Please set down exactly the lines of the listing below from the line containing "Continue the Blender" through the line containing "ground_at(float(xs[i]), float(ys[i])), float(ds[i])", both lines included, leaving out all other lines.

● RECORDED INFORMATION:
===

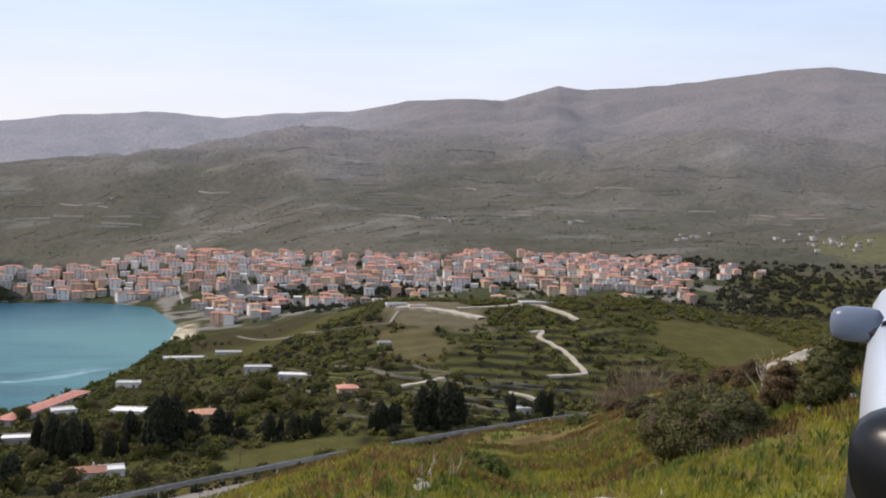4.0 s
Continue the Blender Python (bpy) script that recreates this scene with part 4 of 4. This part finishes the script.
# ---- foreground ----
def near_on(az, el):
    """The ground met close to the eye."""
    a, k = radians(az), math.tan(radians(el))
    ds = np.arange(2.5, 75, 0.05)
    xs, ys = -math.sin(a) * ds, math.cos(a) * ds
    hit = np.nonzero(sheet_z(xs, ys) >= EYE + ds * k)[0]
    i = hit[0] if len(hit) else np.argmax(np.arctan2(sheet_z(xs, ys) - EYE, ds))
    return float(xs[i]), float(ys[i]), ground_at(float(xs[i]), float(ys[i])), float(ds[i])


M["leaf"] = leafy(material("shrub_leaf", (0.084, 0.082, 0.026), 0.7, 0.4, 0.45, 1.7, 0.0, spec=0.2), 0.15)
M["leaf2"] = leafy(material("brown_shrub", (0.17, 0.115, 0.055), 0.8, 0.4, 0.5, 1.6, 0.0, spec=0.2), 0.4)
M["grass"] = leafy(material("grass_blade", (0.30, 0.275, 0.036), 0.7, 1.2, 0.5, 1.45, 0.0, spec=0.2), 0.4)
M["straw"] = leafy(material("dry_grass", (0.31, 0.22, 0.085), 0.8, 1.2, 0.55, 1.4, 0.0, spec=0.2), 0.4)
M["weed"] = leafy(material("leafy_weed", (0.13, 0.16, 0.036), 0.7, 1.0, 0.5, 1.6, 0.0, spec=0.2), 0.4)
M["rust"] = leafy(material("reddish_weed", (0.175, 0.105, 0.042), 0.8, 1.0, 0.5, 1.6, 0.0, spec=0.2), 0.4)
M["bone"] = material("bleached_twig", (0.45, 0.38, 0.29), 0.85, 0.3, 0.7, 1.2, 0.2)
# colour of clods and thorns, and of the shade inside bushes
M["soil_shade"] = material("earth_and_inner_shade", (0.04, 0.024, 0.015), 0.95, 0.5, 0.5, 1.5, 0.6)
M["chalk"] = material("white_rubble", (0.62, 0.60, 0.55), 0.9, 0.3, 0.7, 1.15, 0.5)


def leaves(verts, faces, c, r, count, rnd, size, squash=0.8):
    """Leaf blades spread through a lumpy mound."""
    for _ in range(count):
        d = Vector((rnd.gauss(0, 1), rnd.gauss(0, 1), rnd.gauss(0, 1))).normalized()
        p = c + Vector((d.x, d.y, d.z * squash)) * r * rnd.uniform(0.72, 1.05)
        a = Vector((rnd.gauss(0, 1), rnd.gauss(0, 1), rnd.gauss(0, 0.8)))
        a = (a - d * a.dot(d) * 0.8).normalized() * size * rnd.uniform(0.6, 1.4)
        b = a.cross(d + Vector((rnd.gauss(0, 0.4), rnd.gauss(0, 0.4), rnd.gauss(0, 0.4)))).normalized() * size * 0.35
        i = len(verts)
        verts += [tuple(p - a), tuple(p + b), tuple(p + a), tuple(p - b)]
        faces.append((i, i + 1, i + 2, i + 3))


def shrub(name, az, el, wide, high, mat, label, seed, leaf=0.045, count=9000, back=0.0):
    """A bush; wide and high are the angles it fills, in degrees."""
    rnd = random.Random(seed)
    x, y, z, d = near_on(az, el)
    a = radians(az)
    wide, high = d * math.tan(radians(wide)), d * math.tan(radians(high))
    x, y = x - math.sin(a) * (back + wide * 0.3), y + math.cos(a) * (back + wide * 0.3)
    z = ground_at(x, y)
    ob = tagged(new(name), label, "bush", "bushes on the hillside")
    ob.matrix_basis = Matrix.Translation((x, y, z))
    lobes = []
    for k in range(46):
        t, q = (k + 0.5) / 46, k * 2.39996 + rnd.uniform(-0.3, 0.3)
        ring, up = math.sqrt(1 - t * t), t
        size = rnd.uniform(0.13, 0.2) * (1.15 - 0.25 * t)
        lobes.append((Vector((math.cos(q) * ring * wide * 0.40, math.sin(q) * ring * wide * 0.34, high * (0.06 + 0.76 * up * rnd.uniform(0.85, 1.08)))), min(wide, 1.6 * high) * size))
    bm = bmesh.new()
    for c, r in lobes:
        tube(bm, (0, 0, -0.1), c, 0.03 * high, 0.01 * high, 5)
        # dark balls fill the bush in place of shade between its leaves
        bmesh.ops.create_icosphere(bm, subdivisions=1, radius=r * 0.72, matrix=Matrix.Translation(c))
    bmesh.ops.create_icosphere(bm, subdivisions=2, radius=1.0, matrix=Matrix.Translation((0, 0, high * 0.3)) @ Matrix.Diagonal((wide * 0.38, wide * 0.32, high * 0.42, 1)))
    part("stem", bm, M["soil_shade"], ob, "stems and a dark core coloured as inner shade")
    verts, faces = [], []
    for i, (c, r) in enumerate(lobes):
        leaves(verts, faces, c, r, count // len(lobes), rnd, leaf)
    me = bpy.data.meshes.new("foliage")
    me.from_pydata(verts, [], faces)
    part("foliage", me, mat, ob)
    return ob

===

● SOLVED PROBLEM:
Continue the Blender Python (bpy) script that recreates this scene with part 4 of 4. This part finishes the script.
# ---- foreground ----
def near_on(az, el):
    """The ground met close to the eye."""
    a, k = radians(az), math.tan(radians(el))
    ds = np.arange(2.5, 75, 0.05)
    xs, ys = -math.sin(a) * ds, math.cos(a) * ds
    hit = np.nonzero(sheet_z(xs, ys) >= EYE + ds * k)[0]
    i = hit[0] if len(hit) else np.argmax(np.arctan2(sheet_z(xs, ys) - EYE, ds))
    return float(xs[i]), float(ys[i]), ground_at(float(xs[i]), float(ys[i])), float(ds[i])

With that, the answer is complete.